Information
- Religion: Ravidassia
- Author: Ramanand Dass of Dera Sach Khand
- Language: Sant Bhasha in Gurmukhi, Hindi, English, German, Italian.
- Period: 30 January 2011 (release) 1 February 2012 (enshrinement)

= Amritbani Satguru Ravidas Maharaj Ji =

Holy book of the Ravidassia religion

Amritbani Satguru Ravidas Maharaj Ji (ਅੰਮ੍ਰਿਤਬਾਣੀ ਸਤਿਗੁਰੂ ਰਵਿਦਾਸ ਮਹਾਰਾਜ ਜੀ), Amritbani of Guru Ravidas, or Amritbani Granth, is the holy book of the Ravidassia religion. It was compiled released to provide an ideological basis and contemporary history for the new religion which formed in 2010, to provide a future vision for it.

==History==
Amritbani of Guru Ravidas was compiled and edited by Ramanand Dass of Dera Sach Khand. The holy book's completion was announced by the Sant Samaj and by Dera Sach Khand at Shri Guru Ravidass Janam Asthan on 30 January 2011, the 633rd anniversary of the birth of Ravidas.

On 1 February 2012, the second anniversary of the creation of the Ravidassia religion, Amritbani of Guru Ravidaswas placed at a shrine dedicated to Ravidas in Bootan Mandi, Jalandhar, Punjab.

==Contents==

===Teachings===
The Amritbani contains bani of Ravidass. The title page features the Har Nishaan symbol and a statement enjoining readers to wish each other "Jai Gurdev". The book contains photos of Ravidas and of Shri Guru Ravidass Janam Asthan. The book also includes a list of the teachings of Ravidas and general principles of the Ravidassia religion.

===Ragas===
Amritbani contains 240 ragas culled from Ravidass' teachings. The book also contains 140 shabads, 40 pade, painti akhri, bani haftawar, bani pandran tithi, baran maas updesh, dohra, saand bani, anmol vachan (milni de samen), laawaan, suhag ustat, manglachar, and 231 salok. There are 177 pages in the book. Ragas from Amritbani are recited daily in Ravidassia bhawans. The original language of Amritbani is in Gurmukhi script and the mother tongue of Guru Ravidas, Punjabi. Its other language translations have also been published.
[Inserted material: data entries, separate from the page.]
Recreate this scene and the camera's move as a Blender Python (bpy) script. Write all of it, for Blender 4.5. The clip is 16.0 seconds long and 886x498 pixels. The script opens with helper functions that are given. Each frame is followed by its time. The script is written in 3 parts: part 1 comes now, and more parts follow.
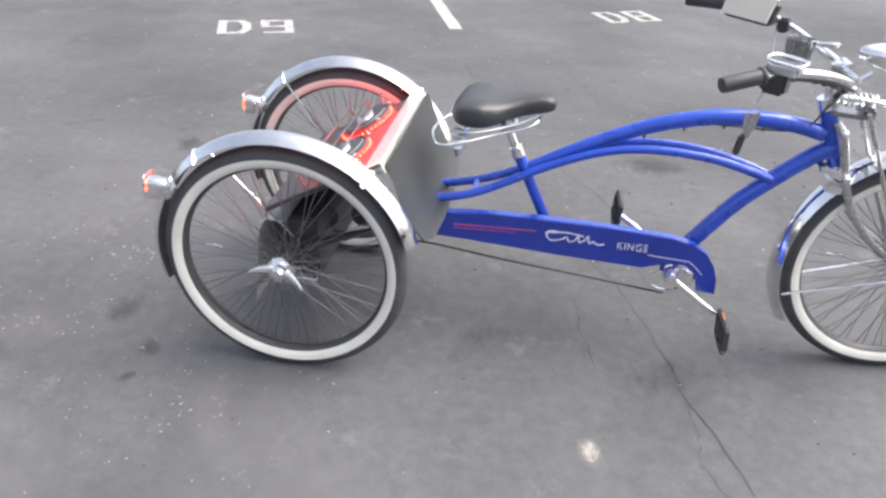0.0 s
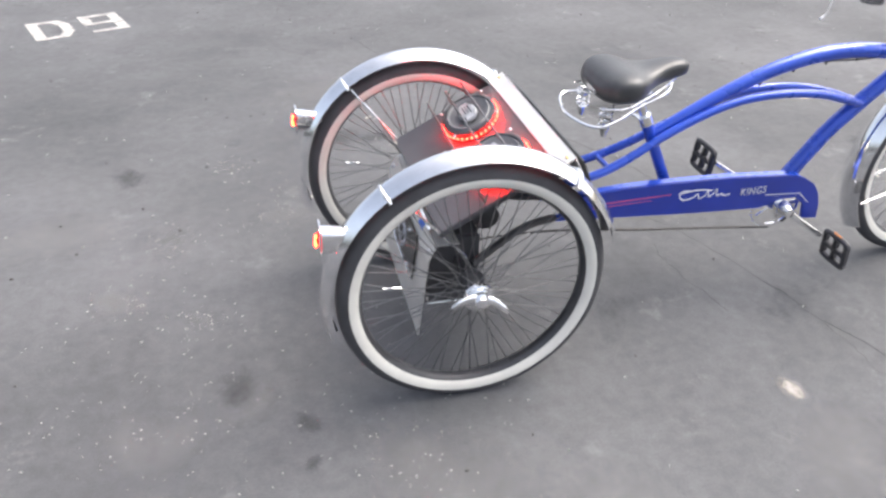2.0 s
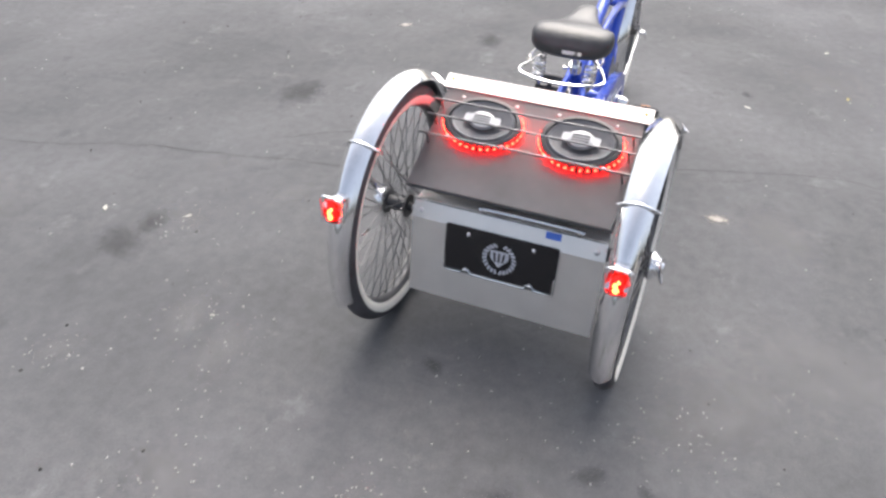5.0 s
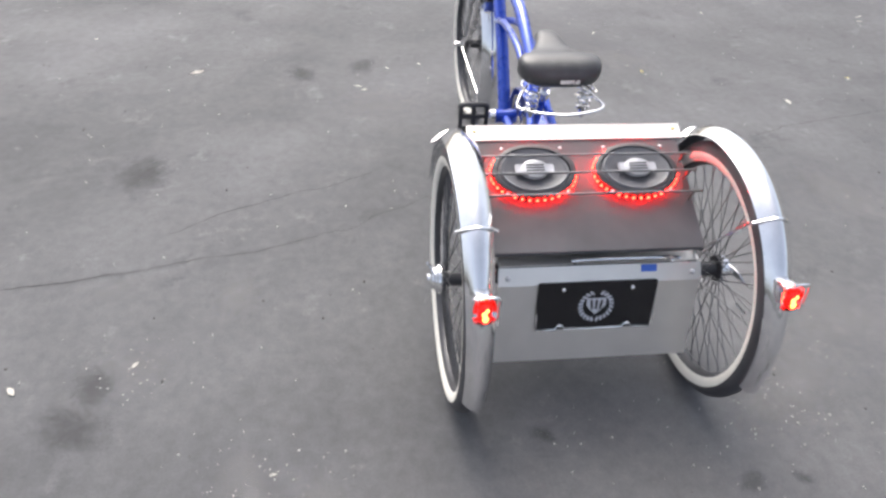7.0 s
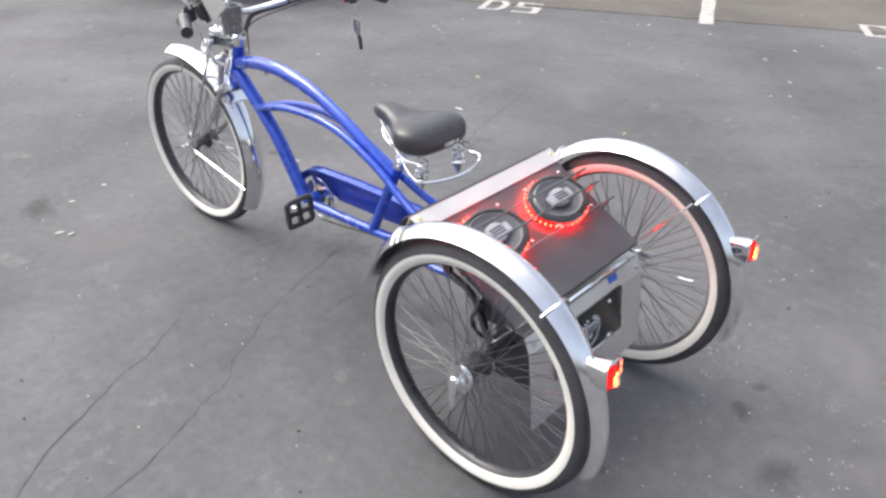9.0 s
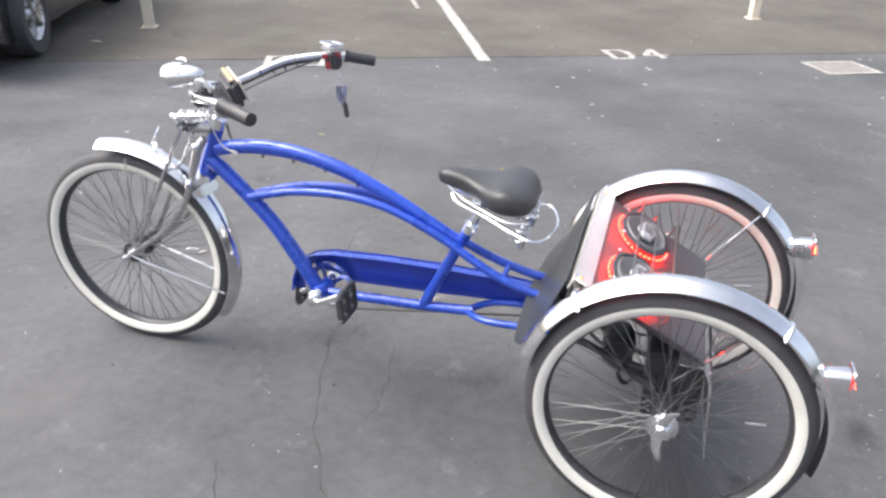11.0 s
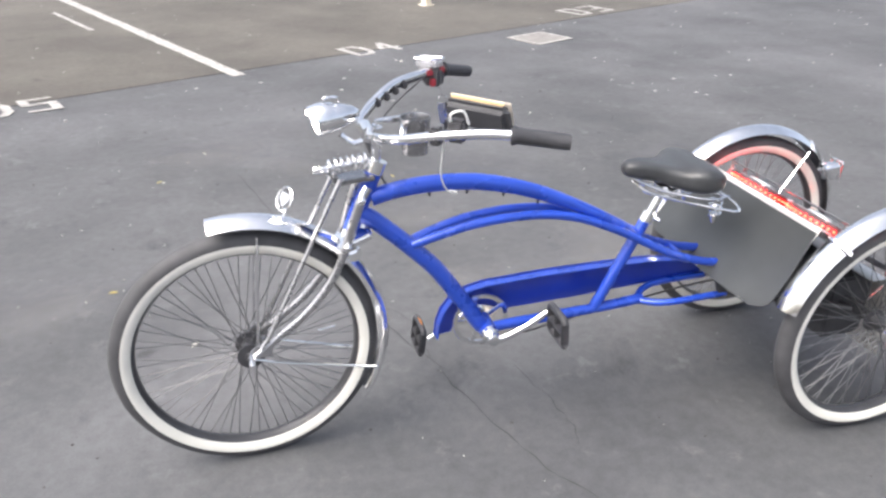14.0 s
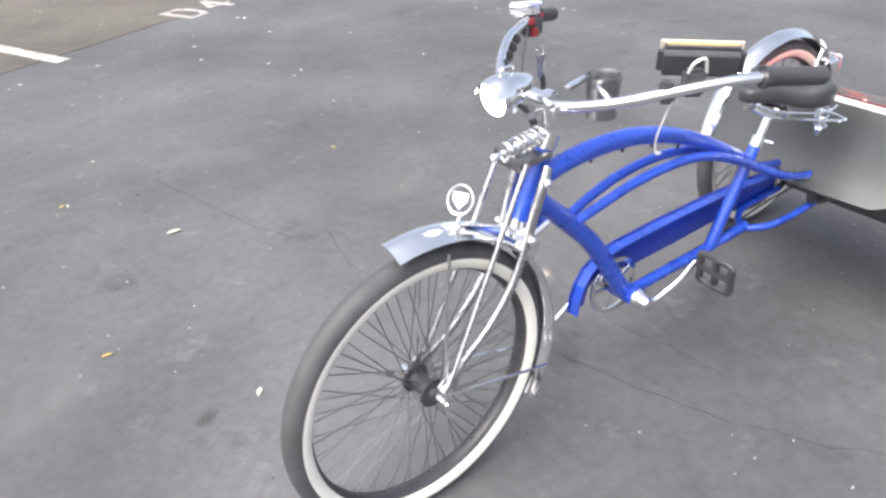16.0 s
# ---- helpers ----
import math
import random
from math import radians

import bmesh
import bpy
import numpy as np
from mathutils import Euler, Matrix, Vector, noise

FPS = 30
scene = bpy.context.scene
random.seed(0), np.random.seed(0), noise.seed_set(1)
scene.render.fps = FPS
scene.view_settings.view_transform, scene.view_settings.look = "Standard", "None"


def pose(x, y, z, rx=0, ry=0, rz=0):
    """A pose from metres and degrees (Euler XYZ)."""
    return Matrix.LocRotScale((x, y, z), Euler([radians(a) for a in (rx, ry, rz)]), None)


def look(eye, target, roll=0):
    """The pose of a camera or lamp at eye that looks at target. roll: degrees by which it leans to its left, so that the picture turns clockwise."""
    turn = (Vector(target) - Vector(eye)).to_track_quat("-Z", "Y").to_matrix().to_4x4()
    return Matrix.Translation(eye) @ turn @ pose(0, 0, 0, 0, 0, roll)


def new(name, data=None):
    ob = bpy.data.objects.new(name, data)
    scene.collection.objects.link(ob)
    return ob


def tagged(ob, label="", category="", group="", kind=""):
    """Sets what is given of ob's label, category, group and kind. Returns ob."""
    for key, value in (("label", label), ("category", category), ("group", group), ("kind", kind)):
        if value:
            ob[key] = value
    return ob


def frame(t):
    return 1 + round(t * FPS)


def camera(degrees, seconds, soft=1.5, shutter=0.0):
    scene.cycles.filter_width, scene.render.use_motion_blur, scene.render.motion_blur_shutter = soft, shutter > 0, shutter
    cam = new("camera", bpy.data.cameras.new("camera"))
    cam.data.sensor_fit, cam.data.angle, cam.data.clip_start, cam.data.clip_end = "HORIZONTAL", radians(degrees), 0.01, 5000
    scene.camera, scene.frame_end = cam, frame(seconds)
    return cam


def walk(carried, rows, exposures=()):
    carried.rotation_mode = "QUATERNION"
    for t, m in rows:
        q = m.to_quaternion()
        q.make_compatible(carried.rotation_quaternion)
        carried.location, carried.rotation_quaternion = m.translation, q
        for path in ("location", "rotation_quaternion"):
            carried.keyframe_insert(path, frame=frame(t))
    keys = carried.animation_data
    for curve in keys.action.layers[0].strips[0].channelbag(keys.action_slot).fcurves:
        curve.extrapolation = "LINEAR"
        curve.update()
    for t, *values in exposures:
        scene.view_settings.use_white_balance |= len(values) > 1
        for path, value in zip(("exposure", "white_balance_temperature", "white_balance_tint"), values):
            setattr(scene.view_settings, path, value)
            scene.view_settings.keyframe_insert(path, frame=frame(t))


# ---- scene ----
cam = camera(61.2, 16.0, soft=2.7)
PATH = [
    (0, (0.653, -1.984, 1.414), (0.419, -0.275, 0.401), 2.7),
    (0.5, (0.347, -1.919, 1.427), (0.266, -0.205, 0.399), 2.6),
    (1, (0.048, -1.935, 1.424), (0.129, -0.234, 0.376), 2.0),
    (1.5, (-0.196, -1.907, 1.429), (0.036, -0.245, 0.339), 1.4),
    (2, (-0.445, -1.75, 1.421), (-0.027, -0.132, 0.323), 1.3),
    (2.5, (-0.743, -1.602, 1.431), (-0.119, -0.064, 0.315), 0.4),
    (3, (-0.972, -1.406, 1.427), (-0.133, 0.013, 0.294), 0.0),
    (3.5, (-1.128, -1.154, 1.452), (-0.081, 0.111, 0.31), 0.3),
    (3.7, (-1.207, -1.068, 1.455), (-0.082, 0.114, 0.299), 0.5),
    (5.8, (-1.706, -0.012, 1.491), (-0.108, 0.223, 0.311), 2.3),
    (6, (-1.673, 0.092, 1.492), (-0.071, 0.244, 0.305), 2.7),
    (6.5, (-1.578, 0.323, 1.486), (0.044, 0.261, 0.318), 4.3),
    (7, (-1.503, 0.602, 1.495), (0.116, 0.353, 0.348), 3.1),
    (7.5, (-1.336, 0.822, 1.485), (0.279, 0.366, 0.397), 1.8),
    (8, (-1.122, 1.003, 1.498), (0.427, 0.264, 0.472), 2.3),
    (8.5, (-1.004, 1.226, 1.494), (0.372, 0.174, 0.494), 1.6),
    (8.7, (-0.968, 1.303, 1.513), (0.321, 0.158, 0.499), 0.9),
    (10.8, (-0.002, 1.817, 1.496), (0.553, 0.142, 0.555), 1.5),
    (11, (0.11, 1.842, 1.501), (0.617, 0.14, 0.582), 1.4),
    (11.5, (0.397, 1.989, 1.499), (0.759, 0.232, 0.615), 0.3),
    (12, (0.643, 1.993, 1.479), (0.848, 0.202, 0.613), 0.5),
    (12.5, (0.928, 1.948, 1.475), (0.943, 0.14, 0.619), 1.0),
    (13, (1.221, 1.978, 1.476), (1.059, 0.187, 0.603), 0.9),
    (13.5, (1.446, 1.847, 1.447), (1.128, 0.084, 0.557), 0.8),
    (14, (1.668, 1.713, 1.45), (1.18, -0.007, 0.552), 0.9),
    (14.5, (1.921, 1.633, 1.463), (1.329, -0.041, 0.541), 0.1),
    (15, (2.034, 1.436, 1.45), (1.387, -0.206, 0.508), -0.6),
    (15.5, (2.144, 1.225, 1.433), (1.389, -0.346, 0.453), -1.2),
    (16, (2.348, 1.071, 1.429), (1.394, -0.345, 0.388), -2.4),
]
EXPOSURES = [(0.0, 1.36), (0.5, 1.37), (1.0, 1.43), (2.5, 1.44), (3.0, 1.42), (3.5, 1.17), (6.0, 1.2), (8.5, 1.24), (11.0, 1.34), (13.0, 1.34), (14.5, 1.4), (16.0, 1.46)]
walk(cam, [(t, look(eye, target, roll)) for t, eye, target, roll in PATH], EXPOSURES)

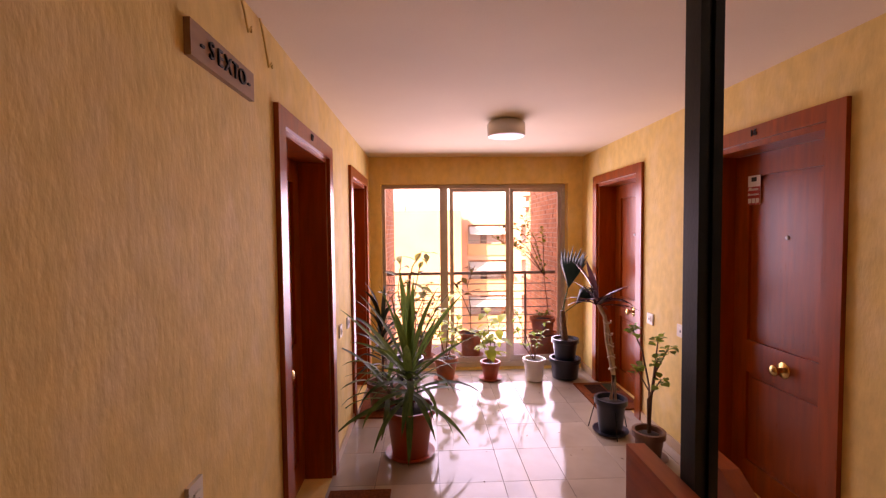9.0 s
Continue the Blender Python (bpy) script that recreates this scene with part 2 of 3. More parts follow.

Amritbani, the holy book contains the following hymns: Raga – Siri (1), Gauri (5), Asa (6), Gujari (1), Sorath (7), Dhanasari (3), Jaitsari (1), Suhi (3), Bilaval (2), Gaund (2), Ramkali (1), Maru (2), Kedara (1), Bhairau (1), Basant (1), and Malhar (3). The book contains 140 shabads, 40 pade, and 231 salok.